Ce sont des événements relativement fréquents. A peu prés à la même époque, l’Allemagne a connu une récession double et le Royaume-Uni une récession quadruple. Au début des années 1980, le Royaume-Uni, le Japon, l’Italie et l’Allemagne ont connu une récession double. En  2001 l’Amérique a traversé une récession double, assez courte et d’ampleur modérée. La crise actuelle a connu une phase de récession double, un plongeon au début de 2008 suivie d’une certaine croissance et un nouveau plongeon, profond et prolongé celui-là, et à nouveau la croissance.

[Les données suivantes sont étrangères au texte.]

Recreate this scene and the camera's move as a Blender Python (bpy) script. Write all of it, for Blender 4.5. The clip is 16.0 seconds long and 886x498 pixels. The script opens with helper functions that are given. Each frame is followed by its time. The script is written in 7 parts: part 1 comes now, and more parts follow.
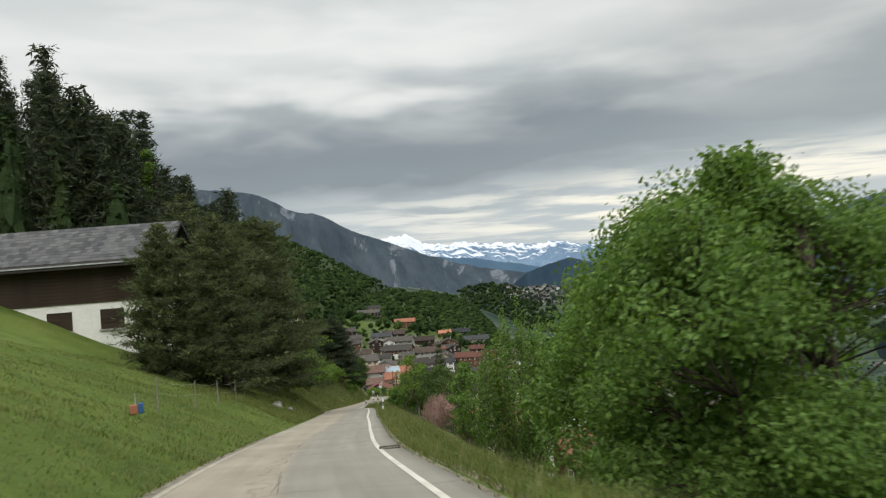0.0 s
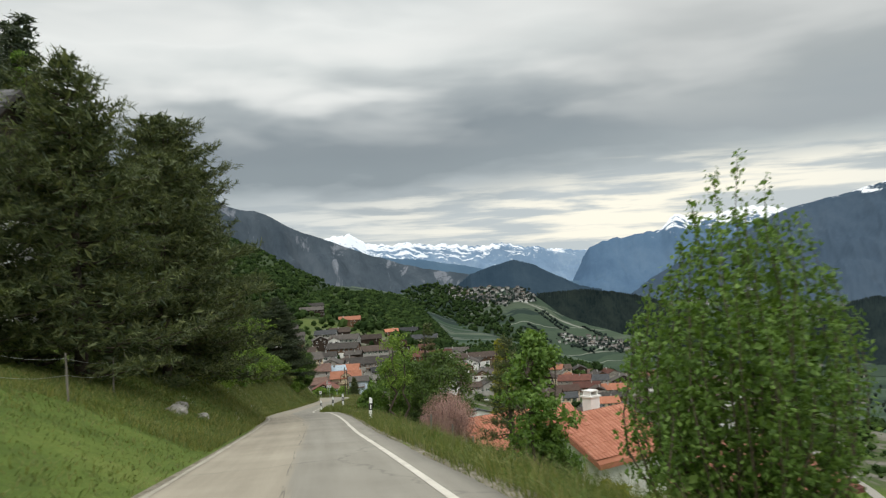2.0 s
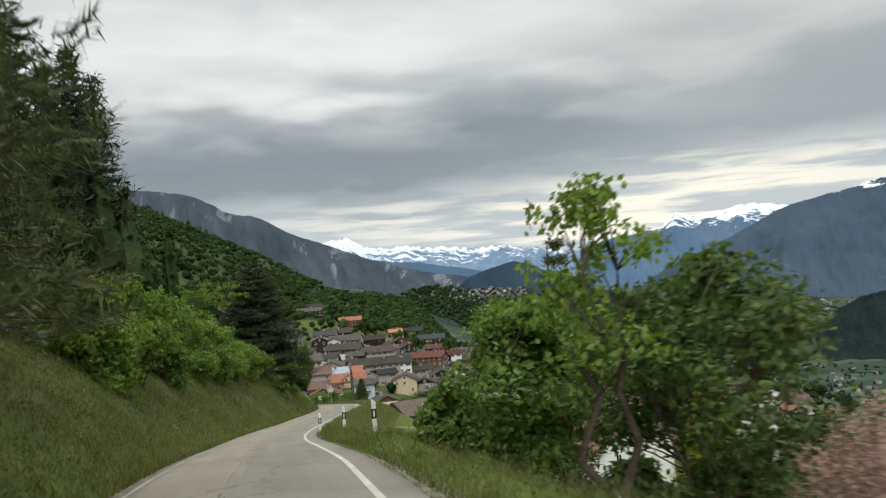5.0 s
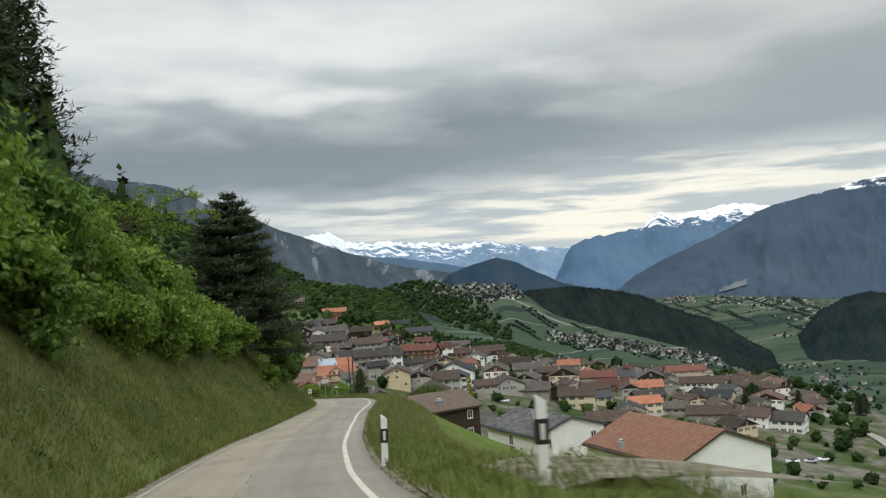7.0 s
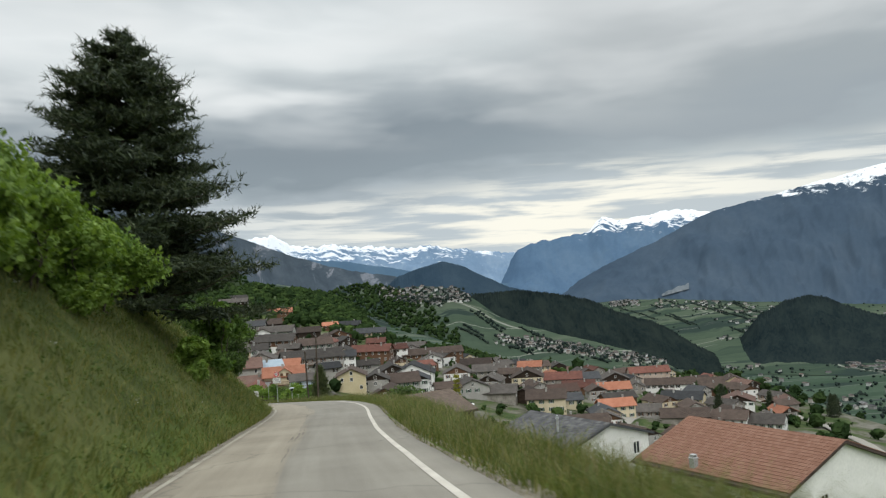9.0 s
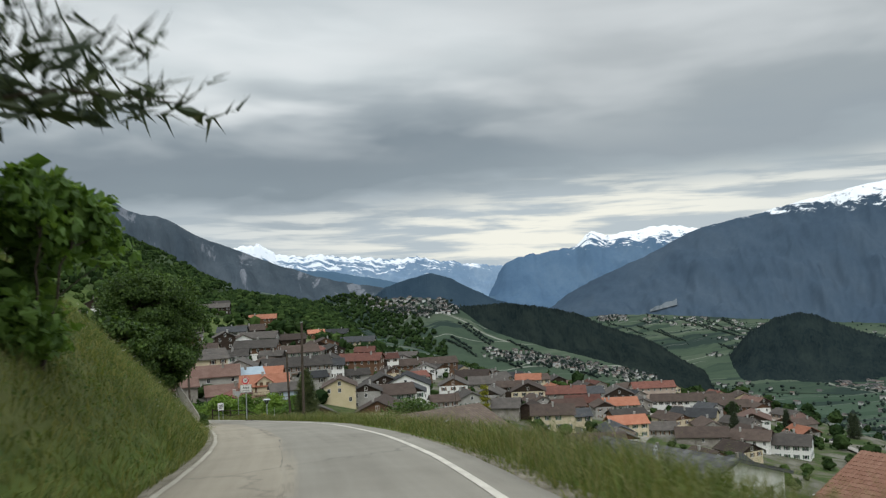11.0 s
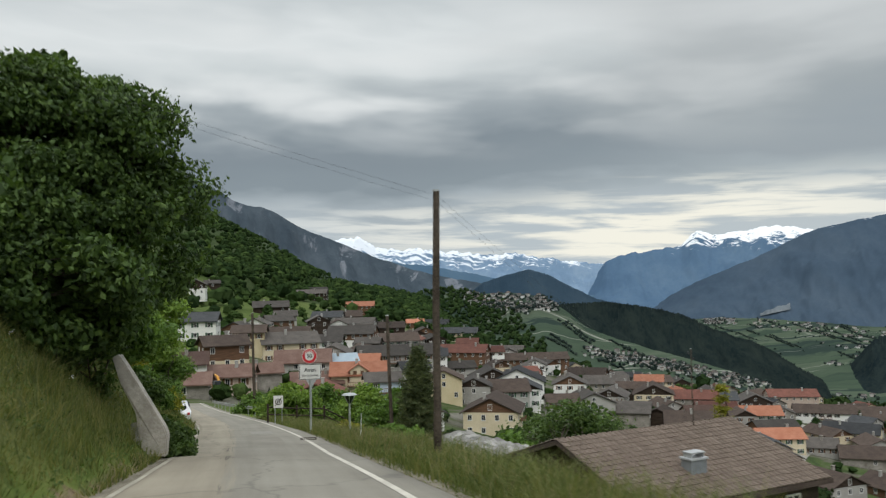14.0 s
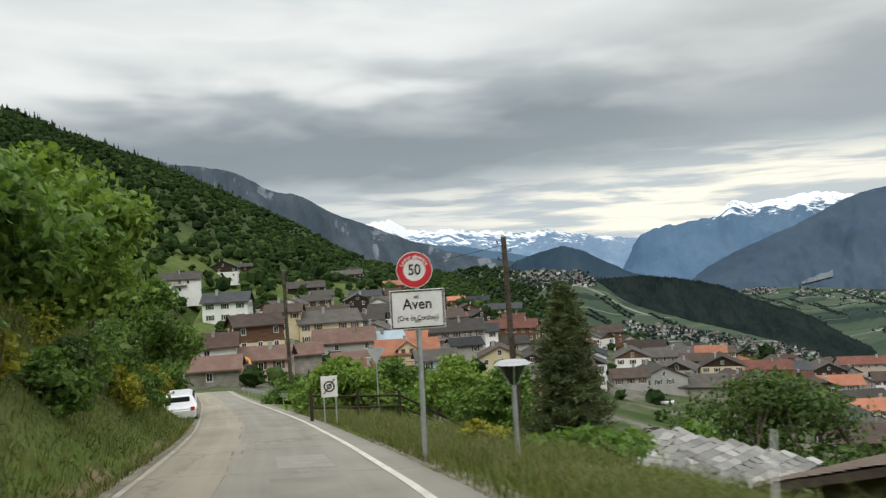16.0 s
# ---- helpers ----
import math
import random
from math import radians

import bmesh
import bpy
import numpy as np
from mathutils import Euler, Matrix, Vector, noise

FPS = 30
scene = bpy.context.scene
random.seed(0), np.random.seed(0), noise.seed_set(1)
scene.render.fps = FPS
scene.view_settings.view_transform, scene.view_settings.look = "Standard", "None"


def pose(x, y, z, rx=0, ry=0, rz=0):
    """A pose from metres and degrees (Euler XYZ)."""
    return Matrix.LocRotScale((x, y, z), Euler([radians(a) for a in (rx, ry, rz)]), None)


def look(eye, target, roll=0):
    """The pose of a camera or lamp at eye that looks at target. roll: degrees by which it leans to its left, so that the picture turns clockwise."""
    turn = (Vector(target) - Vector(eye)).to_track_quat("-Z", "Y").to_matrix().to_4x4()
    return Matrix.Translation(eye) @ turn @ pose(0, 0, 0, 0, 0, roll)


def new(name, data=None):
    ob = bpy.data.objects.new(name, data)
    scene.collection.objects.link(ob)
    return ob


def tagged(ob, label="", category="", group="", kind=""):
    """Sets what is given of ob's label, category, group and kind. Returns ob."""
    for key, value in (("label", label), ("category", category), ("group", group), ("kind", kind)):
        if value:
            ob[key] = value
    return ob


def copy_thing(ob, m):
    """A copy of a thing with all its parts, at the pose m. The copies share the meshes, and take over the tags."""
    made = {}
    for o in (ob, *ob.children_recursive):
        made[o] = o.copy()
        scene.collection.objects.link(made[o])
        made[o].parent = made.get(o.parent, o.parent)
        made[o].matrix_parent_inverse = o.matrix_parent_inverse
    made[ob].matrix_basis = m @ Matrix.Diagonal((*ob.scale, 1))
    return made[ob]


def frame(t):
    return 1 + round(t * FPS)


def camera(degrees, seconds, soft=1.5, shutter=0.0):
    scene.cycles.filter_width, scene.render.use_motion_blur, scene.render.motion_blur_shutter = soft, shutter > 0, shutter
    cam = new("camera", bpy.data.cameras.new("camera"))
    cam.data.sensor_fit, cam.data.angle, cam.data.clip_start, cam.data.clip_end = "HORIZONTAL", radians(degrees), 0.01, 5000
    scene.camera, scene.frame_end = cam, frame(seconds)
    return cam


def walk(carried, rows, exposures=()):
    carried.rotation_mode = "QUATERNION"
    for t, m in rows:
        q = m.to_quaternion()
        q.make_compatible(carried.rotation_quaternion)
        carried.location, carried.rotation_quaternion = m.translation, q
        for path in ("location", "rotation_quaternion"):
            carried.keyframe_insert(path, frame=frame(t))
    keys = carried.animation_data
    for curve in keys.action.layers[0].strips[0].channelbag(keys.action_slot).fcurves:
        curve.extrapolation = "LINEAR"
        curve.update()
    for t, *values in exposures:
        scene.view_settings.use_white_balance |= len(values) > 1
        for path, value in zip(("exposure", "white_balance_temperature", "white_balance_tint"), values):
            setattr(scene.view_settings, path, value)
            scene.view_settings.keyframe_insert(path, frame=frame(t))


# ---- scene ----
cam = camera(58.24, 16.0, soft=1.25, shutter=0.3)
PATH = [
    (0.0, pose(0.001, 0.000, 1.401, 92.061, 4.530, -0.061)),
    (0.5, pose(-1.296, 6.713, 0.446, 92.465, 4.455, -0.930)),
    (1.0, pose(-2.481, 13.390, -0.490, 92.639, 3.948, -1.815)),
    (1.5, pose(-3.503, 20.010, -1.457, 92.218, 3.946, -3.179)),
    (2.0, pose(-4.390, 26.330, -2.363, 91.898, 3.757, -4.218)),
    (2.5, pose(-4.911, 32.364, -3.182, 91.933, 3.249, -5.267)),
    (3.0, pose(-5.309, 38.567, -4.035, 92.279, 2.993, -7.783)),
    (3.5, pose(-5.786, 44.930, -4.915, 92.552, 3.319, -8.500)),
    (4.0, pose(-6.327, 51.389, -5.777, 92.602, 3.835, -7.397)),
    (4.5, pose(-6.871, 57.825, -6.646, 92.524, 4.600, -5.325)),
    (5.0, pose(-7.604, 64.274, -7.512, 92.158, 4.661, -4.338)),
    (6.0, pose(-9.771, 77.386, -9.320, 91.545, 4.514, -5.017)),
    (6.75, pose(-11.061, 87.383, -10.690, 91.627, 4.114, -5.527)),
    (7.5, pose(-13.030, 97.187, -12.375, 92.206, 3.449, -6.037)),
    (8.0, pose(-13.524, 103.875, -13.320, 92.132, 3.742, -6.998)),
    (8.5, pose(-13.998, 110.586, -14.263, 91.993, 3.763, -8.187)),
    (9.0, pose(-14.332, 117.187, -15.190, 91.902, 3.749, -9.686)),
    (9.75, pose(-14.339, 126.959, -16.485, 91.732, 3.589, -10.031)),
    (10.5, pose(-14.352, 136.456, -17.653, 92.059, 3.163, -10.375)),
    (11.5, pose(-13.994, 148.165, -19.020, 93.220, 2.210, -10.834)),
    (12.0, pose(-13.579, 153.825, -19.681, 92.748, 1.480, -10.725)),
    (12.5, pose(-13.632, 159.346, -20.342, 92.447, 1.366, -10.203)),
    (13.0, pose(-13.863, 164.832, -21.008, 92.651, 1.761, -8.552)),
    (13.5, pose(-14.331, 170.287, -21.683, 92.699, 0.923, -6.727)),
    (14.0, pose(-14.932, 175.780, -22.392, 92.749, 1.197, -3.723)),
    (14.5, pose(-15.626, 181.230, -23.135, 92.244, 2.079, -2.664)),
    (15.0, pose(-16.409, 186.409, -23.827, 91.689, 2.263, -3.390)),
    (15.5, pose(-17.320, 191.398, -24.503, 91.600, 1.956, -2.718)),
    (16.0, pose(-18.257, 196.359, -25.190, 91.469, 3.287, -1.387)),
]
walk(cam, PATH, exposures=[(0.0, 0.07, 6720, 9), (5.0, 0.1, 6680, 9), (8.0, 0.03, 6520, 9), (9.0, 0.06, 6480, 9), (12.5, -0.12, 6320, 8), (14.5, 0.0, 6560, 9), (15.5, 0.22, 6640, 9), (16.0, 0.14, 6640, 9)])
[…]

Si l’économie s’effondre à nouveau – ce qui est tout à fait plausible – nous aurons probablement une récession triple, plutôt qu’une deuxième récession bien marquée.

L’Histoire montre que dans la plupart des cas une économie qui sort d’une récession subit une rechute, généralement moins grave que l’épisode initial. Depuis la Deuxième Guerre mondiale l’Amérique a connu des récessions doubles, triples et quadruples ; et bien d’autres pays ont traversé des épreuves similaires. Malgré toute une série de mesures de relance keynésiennes qui ont fait de lui le pays le plus endetté au sein des économies avancées, le Japon a traversé trois récessions lors de sa « décennie perdue », à partir du début des années 1990.

On constate maintenant une tendance à une légère croissance mondiale (aux USA son taux est de l’ordre de 3%, soit la moitié de ce qu’il est généralement après des récessions marquées), mais l’Histoire montre que l’on peut s’attendre à un nouveau déclin économique avant le retour à une croissance soutenue.

 Project Syndicate, JUIL 2010

3 réponses »

  1. 1/Une  » croissance négative » c’est une « décroissance ».
    2/Pour clarifier votre propos quelques graphiques annotés auraient été le bien venu.